Just Eat
Just Eat is investing almost £100m into the global expansionJust Eat

Food delivery company Just Eat reported a 58% surge in revenue in 2015; however, profits dropped by 39% to £34.6m in the year to 31 December. Just Eat explained the decline was due to a one-off M&A (mergers and acquisitions) gain in 2014 that led to operating profits soaring by 86% to £35.5m.

The company told investors that orders jumped by 57% and saw a jump in sales to £247.6m (€317.4m, $345.7m). Just Eat expanded its business and teamed up with third parties in 2015, signing £1.7bn worth in orders with restaurants.

"These results prove the strength of our model, validate our value-enhancing approach to M&A and provide an excellent platform for continued expansion in 2016," David Buttress, the group's chief executive, said in a release.

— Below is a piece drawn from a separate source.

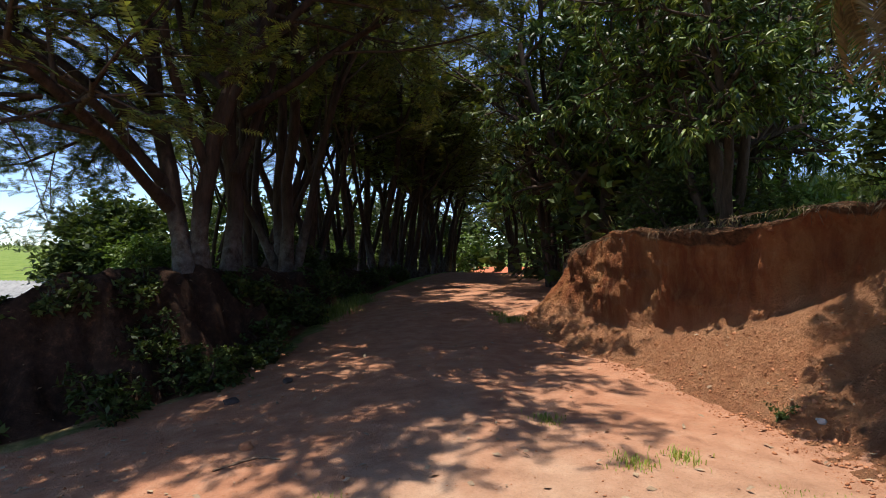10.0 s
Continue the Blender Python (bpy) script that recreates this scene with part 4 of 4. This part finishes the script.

Since the launch of Deliveroo in 2013, the traditional food delivery model was disrupted, adding to competition in the market. As competition intensifies, in Europe especially, Just Eat turned to M&A again over the last months.

On 5 February, Just Eat announced it had bought two European divisions from Berlin-based start-up Rocket Internet and two American businesses from German Foodpanda, whose biggest investor is Rocket Internet. In total, Just Eat will pay €125m from cash resources.

"The global online takeaway market continues to grow as consumers become ever more demanding; wanting more choice and greater convenience," Buttress said. "Just Eat has been at the leading edge of developing and growing the online marketplace for takeaway food delivery as it responds to these changing trends."